Ülkemiz çok zor günlerden geçmektedir. Toplumsal huzur bozulmuş, yeniden kan akmaya başlamıştır. Bu sorunu ancak CHP çözebilir, barış ve kardeşliği ancak CHP sağlayabilir. Bu nedenle CHP’nin mutlaka iktidara gelmesi gerekir.
Toplumda geleceğe ilişkin bir umutsuzluğun egemen olduğu, partililerimiz ve tabanımızın hayal kırıklığı yaşadığı yadsınamayacak bir gerçektir. Bu yılgınlık ve umutsuzluğun mutlaka bir an önce giderilmesi gerekmektedir.
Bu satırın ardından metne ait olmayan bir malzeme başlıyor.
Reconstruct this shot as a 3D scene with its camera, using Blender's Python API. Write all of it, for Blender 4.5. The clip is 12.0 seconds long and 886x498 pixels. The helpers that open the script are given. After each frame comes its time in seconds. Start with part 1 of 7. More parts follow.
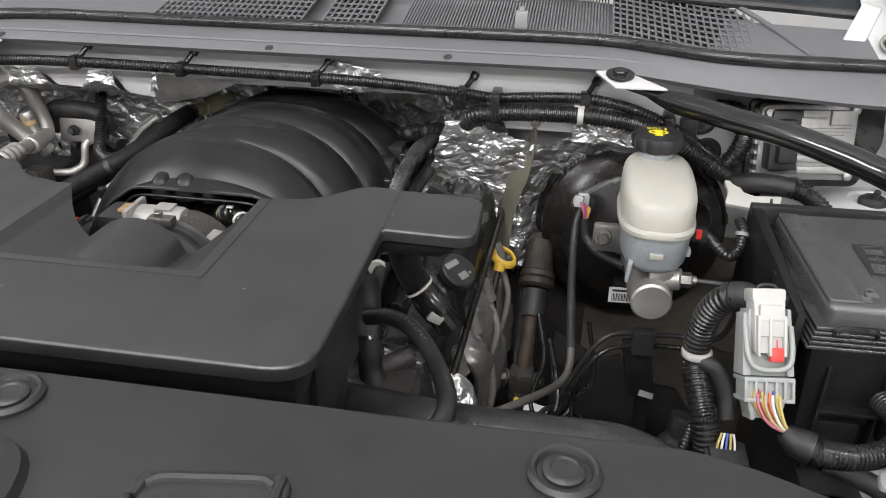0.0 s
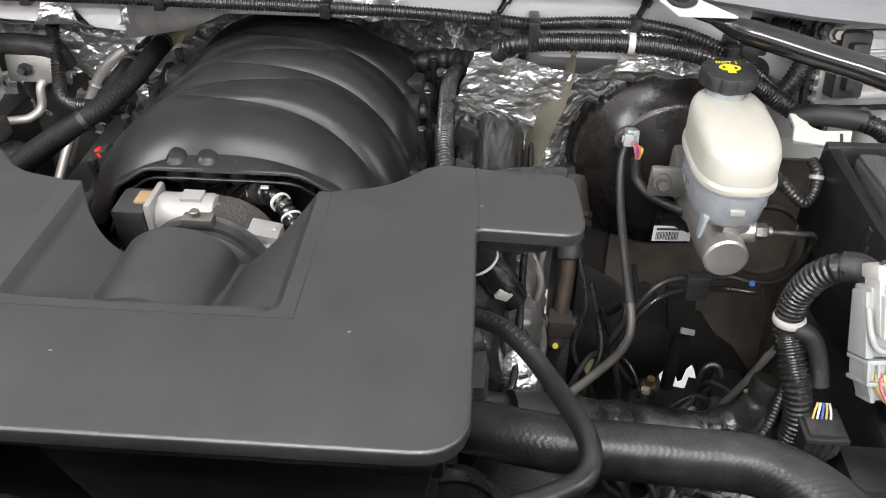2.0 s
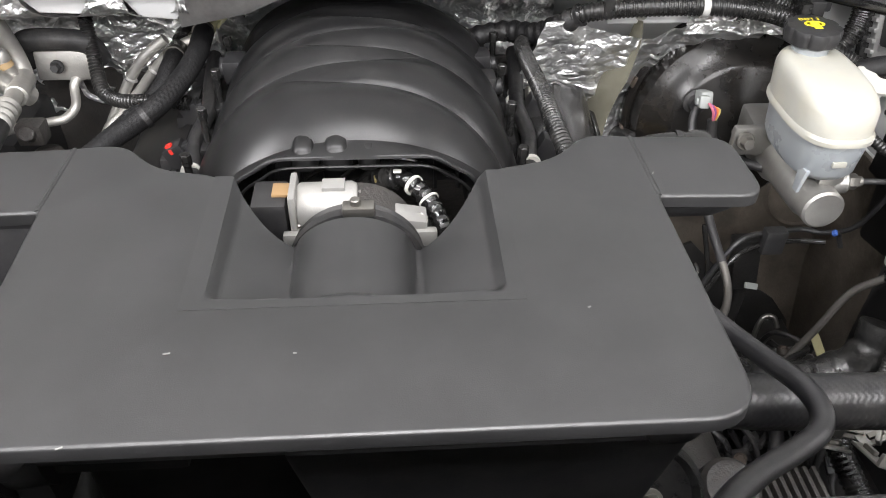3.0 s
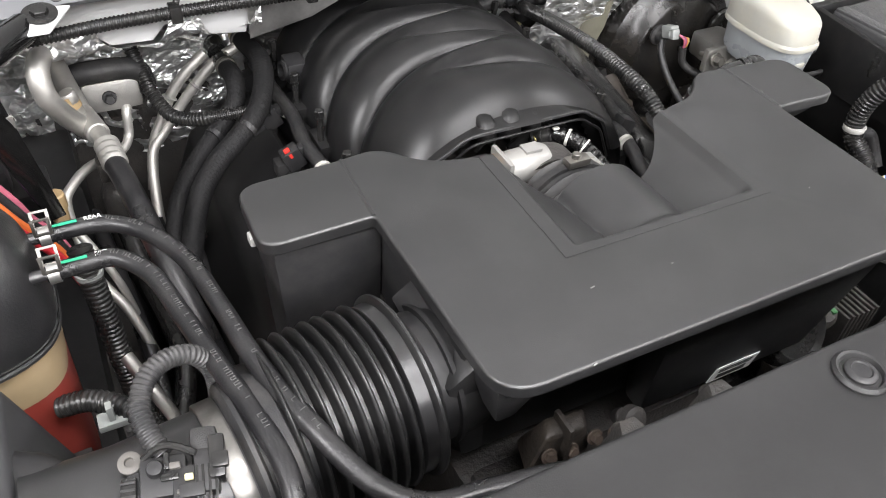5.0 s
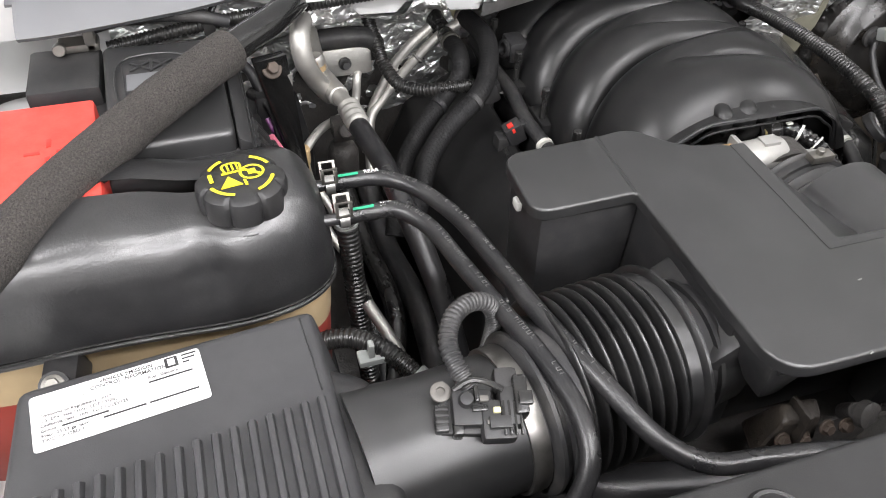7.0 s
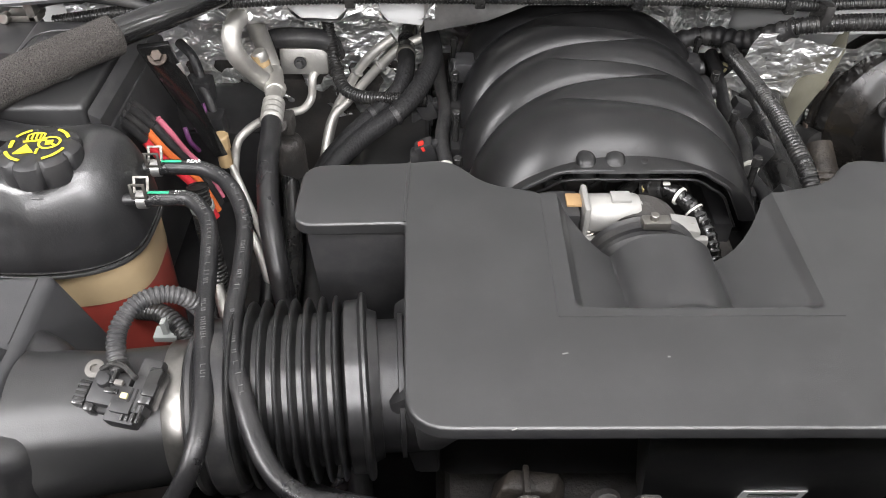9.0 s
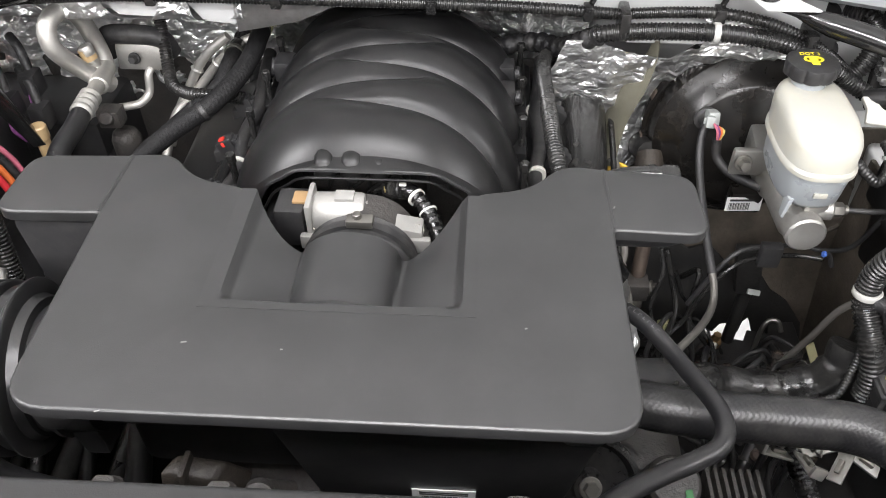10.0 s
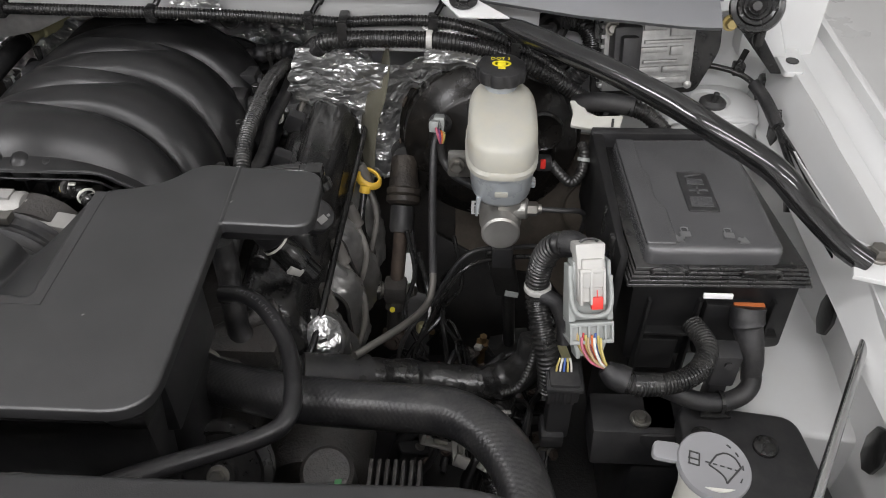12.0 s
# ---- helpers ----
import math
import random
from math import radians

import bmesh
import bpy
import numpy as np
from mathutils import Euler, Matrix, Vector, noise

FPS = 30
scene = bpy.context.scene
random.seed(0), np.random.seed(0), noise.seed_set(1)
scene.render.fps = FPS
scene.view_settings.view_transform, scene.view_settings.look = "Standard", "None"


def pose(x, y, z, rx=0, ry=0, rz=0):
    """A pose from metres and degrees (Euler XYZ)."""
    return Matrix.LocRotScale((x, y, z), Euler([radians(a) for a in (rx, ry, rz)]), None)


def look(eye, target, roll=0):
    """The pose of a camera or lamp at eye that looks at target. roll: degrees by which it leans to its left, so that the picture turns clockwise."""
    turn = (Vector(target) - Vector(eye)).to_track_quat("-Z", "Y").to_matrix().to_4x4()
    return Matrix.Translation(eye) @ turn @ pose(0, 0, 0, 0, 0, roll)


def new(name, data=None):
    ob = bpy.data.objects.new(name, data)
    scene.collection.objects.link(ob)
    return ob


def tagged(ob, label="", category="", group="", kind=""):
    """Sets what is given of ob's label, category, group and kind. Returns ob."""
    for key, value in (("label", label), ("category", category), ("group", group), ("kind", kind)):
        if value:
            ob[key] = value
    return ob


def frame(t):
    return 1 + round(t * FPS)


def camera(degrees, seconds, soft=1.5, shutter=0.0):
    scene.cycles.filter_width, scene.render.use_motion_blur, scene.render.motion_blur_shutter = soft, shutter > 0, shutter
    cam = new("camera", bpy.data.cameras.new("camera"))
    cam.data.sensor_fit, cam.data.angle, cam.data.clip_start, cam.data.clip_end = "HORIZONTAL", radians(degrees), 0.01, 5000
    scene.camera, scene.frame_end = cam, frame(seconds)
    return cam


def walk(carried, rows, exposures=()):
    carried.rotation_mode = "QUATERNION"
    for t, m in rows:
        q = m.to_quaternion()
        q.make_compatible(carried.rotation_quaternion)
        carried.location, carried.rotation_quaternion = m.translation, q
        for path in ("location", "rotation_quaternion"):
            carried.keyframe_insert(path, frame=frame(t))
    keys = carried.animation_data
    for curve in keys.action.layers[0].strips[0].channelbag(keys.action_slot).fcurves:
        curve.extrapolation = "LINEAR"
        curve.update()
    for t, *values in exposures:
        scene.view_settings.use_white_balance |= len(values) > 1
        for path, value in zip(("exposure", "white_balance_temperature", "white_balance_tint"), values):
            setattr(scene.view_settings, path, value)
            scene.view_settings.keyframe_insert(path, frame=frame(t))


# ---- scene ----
cam = camera(59.5, 12.0, soft=1.0)
K = 1.1  # plan units to metres
PATH = [
    (0, (0.359, -0.349, 1.387), (0.059, 1.385, 0.436), 0.4),
    (0.5, (0.389, -0.247, 1.363), (0.114, 1.451, 0.342), 0.3),
    (1, (0.4, -0.205, 1.343), (0.159, 1.422, 0.206), 0.3),
    (1.5, (0.322, -0.211, 1.379), (0.149, 1.364, 0.159), 0.6),
    (2, (0.214, -0.239, 1.427), (0.126, 1.328, 0.187), 0.8),
    (2.5, (0.109, -0.246, 1.425), (0.105, 1.306, 0.162), 1.1),
    (2.7, (0.075, -0.232, 1.412), (0.107, 1.311, 0.14), 1.1),
    (4.3, (-0.212, -0.249, 1.484), (0.396, 1.111, 0.149), 2.9),
    (4.5, (-0.266, -0.243, 1.487), (0.392, 1.076, 0.135), 4.0),
    (5, (-0.388, -0.23, 1.49), (0.327, 1.062, 0.142), 3.9),
    (5.5, (-0.483, -0.222, 1.509), (0.218, 1.057, 0.139), 4.0),
    (6, (-0.533, -0.217, 1.506), (0.116, 1.087, 0.135), 3.6),
    (6.5, (-0.55, -0.215, 1.501), (0.033, 1.114, 0.125), 3.5),
    (8.3, (-0.338, -0.227, 1.497), (-0.178, 1.208, 0.114), 0.7),
    (8.5, (-0.306, -0.236, 1.499), (-0.188, 1.206, 0.118), 0.6),
    (9, (-0.186, -0.267, 1.515), (-0.175, 1.18, 0.135), 0.2),
    (9.5, (-0.044, -0.278, 1.526), (-0.093, 1.168, 0.145), -0.0),
    (10, (0.104, -0.274, 1.52), (0.013, 1.176, 0.146), -0.4),
    (10.5, (0.257, -0.265, 1.512), (0.142, 1.185, 0.14), -0.3),
    (11, (0.379, -0.267, 1.506), (0.258, 1.192, 0.143), -0.4),
    (11.5, (0.438, -0.274, 1.511), (0.347, 1.196, 0.159), 0.2),
    (12, (0.421, -0.291, 1.515), (0.357, 1.2, 0.183), 0.0),
]
walk(cam, [(t, look(Vector(eye) * K, Vector(target) * K, roll)) for t, eye, target, roll in PATH], [(0.0, -0.42), (0.5, -0.24), (1.0, -0.18), (2.0, 0.07), (2.7, 0.27), (4.5, 0.25), (5.5, 0.1), (6.5, 0.08), (9.5, 0.28), (10.2, 0.3), (11.0, -0.12), (12.0, -0.75)])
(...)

Önümüzde ülkemizin kaderinin belirleneceği hayati bir erken seçim vardır. CHP bu seçime mutlaka yeni bir ruh, yeni bir heyecan, yeni bir rüzgâr ve yeni bir yapıyla girmelidir. Partiyi seçime götürecek Parti Meclisi ve MYK gibi partinin en üst organları partinin geleceğini her şeyin önünde tutacak, CHP’nin ruhunu ve özünü yansıtacak, partinin temel dinamiği olan örgütleri temsil edecek bir yapıya kavuşturulmalıdır.
Bu nedenle, Cumhuriyet Halk Partisi’ni tüm ülkede ve halkımızda umut, heyecan ve güven yaratabilecek, örgütlerimizi motive edebilecek, partinin sol, sosyal demokrat, halkçı ve devrimci çizgisini öne çıkaracak, tümüyle yenilenmiş bir yönetim yapısına kavuşturmak için gerekli eylem ve uygulamaların acilen hayata geçirilmesi yaşamsal önem taşımaktadır.